* _RECORD EXCERPTS_
● ● ● ●
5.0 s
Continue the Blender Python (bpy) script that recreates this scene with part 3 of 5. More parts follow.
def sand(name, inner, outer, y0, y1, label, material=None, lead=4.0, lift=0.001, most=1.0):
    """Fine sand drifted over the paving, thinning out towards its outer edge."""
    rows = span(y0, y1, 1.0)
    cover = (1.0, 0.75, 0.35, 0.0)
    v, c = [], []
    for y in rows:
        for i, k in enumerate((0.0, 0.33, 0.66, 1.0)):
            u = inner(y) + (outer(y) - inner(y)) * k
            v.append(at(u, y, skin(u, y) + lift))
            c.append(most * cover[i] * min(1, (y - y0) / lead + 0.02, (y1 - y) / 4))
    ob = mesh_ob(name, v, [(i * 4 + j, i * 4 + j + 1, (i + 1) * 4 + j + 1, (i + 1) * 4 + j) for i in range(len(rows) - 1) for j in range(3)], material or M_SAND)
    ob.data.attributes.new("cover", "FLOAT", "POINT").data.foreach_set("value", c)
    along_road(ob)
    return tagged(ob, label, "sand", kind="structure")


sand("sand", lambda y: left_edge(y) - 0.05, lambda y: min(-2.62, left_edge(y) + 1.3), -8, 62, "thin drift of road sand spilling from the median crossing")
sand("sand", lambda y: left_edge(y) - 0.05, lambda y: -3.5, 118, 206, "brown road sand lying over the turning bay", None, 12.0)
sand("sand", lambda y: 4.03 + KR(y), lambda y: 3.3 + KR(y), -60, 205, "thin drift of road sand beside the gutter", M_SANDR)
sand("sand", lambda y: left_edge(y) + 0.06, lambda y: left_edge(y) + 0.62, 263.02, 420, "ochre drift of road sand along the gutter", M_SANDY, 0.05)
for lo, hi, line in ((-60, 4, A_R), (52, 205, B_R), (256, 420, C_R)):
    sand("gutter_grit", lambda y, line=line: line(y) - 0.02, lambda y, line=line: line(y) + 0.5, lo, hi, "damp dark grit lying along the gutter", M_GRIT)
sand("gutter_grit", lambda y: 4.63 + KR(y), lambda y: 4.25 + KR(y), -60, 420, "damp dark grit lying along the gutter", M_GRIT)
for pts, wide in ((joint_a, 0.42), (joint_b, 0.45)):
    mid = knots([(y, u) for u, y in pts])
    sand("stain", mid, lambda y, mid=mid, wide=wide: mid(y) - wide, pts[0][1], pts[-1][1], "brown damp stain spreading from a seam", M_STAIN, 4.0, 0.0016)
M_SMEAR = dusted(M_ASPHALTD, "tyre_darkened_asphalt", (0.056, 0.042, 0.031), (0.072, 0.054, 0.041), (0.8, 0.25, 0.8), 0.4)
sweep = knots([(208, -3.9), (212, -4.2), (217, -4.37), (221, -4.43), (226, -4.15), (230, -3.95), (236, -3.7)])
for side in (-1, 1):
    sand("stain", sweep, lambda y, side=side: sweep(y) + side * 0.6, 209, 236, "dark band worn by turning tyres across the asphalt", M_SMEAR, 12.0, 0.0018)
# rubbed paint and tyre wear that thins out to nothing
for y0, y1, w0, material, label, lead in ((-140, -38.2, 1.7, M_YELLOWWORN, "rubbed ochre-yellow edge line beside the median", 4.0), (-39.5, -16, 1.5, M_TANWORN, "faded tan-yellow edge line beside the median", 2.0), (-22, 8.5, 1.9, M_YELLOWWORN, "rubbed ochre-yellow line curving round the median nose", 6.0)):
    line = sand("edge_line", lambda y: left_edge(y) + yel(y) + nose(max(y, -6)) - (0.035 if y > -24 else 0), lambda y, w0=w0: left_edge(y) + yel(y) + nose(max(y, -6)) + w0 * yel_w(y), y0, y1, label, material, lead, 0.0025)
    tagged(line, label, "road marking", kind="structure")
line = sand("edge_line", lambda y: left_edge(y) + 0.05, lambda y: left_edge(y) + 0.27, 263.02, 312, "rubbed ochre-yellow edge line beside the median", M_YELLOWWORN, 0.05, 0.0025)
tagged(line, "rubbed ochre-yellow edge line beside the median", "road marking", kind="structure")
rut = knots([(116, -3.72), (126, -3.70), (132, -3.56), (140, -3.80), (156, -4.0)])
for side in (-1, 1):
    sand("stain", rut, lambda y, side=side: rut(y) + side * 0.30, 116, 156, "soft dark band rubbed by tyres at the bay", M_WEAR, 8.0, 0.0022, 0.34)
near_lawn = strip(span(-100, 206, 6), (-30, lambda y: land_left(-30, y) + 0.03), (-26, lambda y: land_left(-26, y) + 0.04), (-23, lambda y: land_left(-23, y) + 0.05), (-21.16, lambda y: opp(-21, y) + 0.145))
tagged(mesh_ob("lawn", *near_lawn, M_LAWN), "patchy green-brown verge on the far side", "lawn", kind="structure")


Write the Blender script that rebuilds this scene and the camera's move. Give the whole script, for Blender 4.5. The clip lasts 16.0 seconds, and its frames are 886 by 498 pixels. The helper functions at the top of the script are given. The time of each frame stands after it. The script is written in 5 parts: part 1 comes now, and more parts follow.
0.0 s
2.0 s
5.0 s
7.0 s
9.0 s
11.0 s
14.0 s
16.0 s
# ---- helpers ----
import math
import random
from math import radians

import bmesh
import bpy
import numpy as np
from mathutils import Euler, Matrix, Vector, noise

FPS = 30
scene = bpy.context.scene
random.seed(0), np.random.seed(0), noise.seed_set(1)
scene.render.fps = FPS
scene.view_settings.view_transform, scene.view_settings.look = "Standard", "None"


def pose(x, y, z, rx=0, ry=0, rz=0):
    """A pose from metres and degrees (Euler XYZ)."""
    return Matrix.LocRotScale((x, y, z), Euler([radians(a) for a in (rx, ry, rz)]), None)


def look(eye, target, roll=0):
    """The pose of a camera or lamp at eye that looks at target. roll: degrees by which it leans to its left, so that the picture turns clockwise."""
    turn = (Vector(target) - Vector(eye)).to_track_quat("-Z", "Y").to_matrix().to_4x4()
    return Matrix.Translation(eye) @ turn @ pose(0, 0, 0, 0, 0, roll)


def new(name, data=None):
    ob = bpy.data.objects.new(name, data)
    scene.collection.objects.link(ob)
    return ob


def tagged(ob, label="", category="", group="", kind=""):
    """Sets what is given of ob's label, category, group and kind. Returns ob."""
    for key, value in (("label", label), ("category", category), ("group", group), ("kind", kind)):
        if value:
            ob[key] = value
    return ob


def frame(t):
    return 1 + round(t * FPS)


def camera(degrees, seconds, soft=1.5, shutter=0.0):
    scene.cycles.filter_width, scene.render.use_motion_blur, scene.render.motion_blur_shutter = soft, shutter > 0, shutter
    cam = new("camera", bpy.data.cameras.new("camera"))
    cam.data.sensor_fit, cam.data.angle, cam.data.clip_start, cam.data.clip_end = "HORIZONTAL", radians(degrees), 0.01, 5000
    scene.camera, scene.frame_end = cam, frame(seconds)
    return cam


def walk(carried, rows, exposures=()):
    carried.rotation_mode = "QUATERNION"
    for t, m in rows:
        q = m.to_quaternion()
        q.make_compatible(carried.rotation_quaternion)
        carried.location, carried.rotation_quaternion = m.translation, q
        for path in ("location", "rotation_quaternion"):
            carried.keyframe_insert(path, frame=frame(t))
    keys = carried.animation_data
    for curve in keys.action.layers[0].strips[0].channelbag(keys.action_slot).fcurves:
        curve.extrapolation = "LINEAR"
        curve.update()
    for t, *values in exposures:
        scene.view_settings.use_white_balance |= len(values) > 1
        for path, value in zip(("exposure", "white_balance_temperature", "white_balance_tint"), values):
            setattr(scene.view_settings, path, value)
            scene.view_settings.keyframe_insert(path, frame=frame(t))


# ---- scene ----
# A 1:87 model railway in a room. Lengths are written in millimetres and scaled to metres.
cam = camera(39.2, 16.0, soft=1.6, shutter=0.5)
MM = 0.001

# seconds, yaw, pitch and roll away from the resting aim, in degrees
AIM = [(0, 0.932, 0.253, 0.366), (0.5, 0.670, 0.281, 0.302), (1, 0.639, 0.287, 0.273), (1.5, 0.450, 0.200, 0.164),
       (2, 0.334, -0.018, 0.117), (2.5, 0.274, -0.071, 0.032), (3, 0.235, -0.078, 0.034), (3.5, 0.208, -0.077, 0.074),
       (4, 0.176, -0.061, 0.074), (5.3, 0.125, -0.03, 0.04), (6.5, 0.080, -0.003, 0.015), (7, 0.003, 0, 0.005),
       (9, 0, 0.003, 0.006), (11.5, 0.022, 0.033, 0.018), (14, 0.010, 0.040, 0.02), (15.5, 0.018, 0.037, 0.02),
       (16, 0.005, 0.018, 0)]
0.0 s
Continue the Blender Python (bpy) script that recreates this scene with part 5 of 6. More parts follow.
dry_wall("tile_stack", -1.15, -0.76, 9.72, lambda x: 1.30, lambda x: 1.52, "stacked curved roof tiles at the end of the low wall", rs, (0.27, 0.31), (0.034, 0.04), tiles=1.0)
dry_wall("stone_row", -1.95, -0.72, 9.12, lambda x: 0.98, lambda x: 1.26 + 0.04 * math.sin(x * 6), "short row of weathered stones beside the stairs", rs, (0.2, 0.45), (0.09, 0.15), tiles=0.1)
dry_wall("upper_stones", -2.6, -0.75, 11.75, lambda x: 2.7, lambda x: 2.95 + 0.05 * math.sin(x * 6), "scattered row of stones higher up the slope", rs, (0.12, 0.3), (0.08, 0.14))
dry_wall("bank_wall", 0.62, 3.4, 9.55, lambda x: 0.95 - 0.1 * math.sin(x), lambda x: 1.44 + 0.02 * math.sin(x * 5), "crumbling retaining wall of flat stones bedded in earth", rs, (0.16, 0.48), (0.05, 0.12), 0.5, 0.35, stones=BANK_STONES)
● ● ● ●
* _WORK REQUIRED_
Quote, word for word, every line starting at the one that contains "# ---- scene" and ending with the final line of the entries.

* _EXERCISE SOLUTION_
# ---- scene ----
# A 1:87 model railway in a room. Lengths are written in millimetres and scaled to metres.
cam = camera(39.2, 16.0, soft=1.6, shutter=0.5)
MM = 0.001

# seconds, yaw, pitch and roll away from the resting aim, in degrees
AIM = [(0, 0.932, 0.253, 0.366), (0.5, 0.670, 0.281, 0.302), (1, 0.639, 0.287, 0.273), (1.5, 0.450, 0.200, 0.164),
       (2, 0.334, -0.018, 0.117), (2.5, 0.274, -0.071, 0.032), (3, 0.235, -0.078, 0.034), (3.5, 0.208, -0.077, 0.074),
       (4, 0.176, -0.061, 0.074), (5.3, 0.125, -0.03, 0.04), (6.5, 0.080, -0.003, 0.015), (7, 0.003, 0, 0.005),
       (9, 0, 0.003, 0.006), (11.5, 0.022, 0.033, 0.018), (14, 0.010, 0.040, 0.02), (15.5, 0.018, 0.037, 0.02),
       (16, 0.005, 0.018, 0)]
0.0 s
Continue the Blender Python (bpy) script that recreates this scene with part 5 of 6. More parts follow.
dry_wall("tile_stack", -1.15, -0.76, 9.72, lambda x: 1.30, lambda x: 1.52, "stacked curved roof tiles at the end of the low wall", rs, (0.27, 0.31), (0.034, 0.04), tiles=1.0)
dry_wall("stone_row", -1.95, -0.72, 9.12, lambda x: 0.98, lambda x: 1.26 + 0.04 * math.sin(x * 6), "short row of weathered stones beside the stairs", rs, (0.2, 0.45), (0.09, 0.15), tiles=0.1)
dry_wall("upper_stones", -2.6, -0.75, 11.75, lambda x: 2.7, lambda x: 2.95 + 0.05 * math.sin(x * 6), "scattered row of stones higher up the slope", rs, (0.12, 0.3), (0.08, 0.14))
dry_wall("bank_wall", 0.62, 3.4, 9.55, lambda x: 0.95 - 0.1 * math.sin(x), lambda x: 1.44 + 0.02 * math.sin(x * 5), "crumbling retaining wall of flat stones bedded in earth", rs, (0.16, 0.48), (0.05, 0.12), 0.5, 0.35, stones=BANK_STONES)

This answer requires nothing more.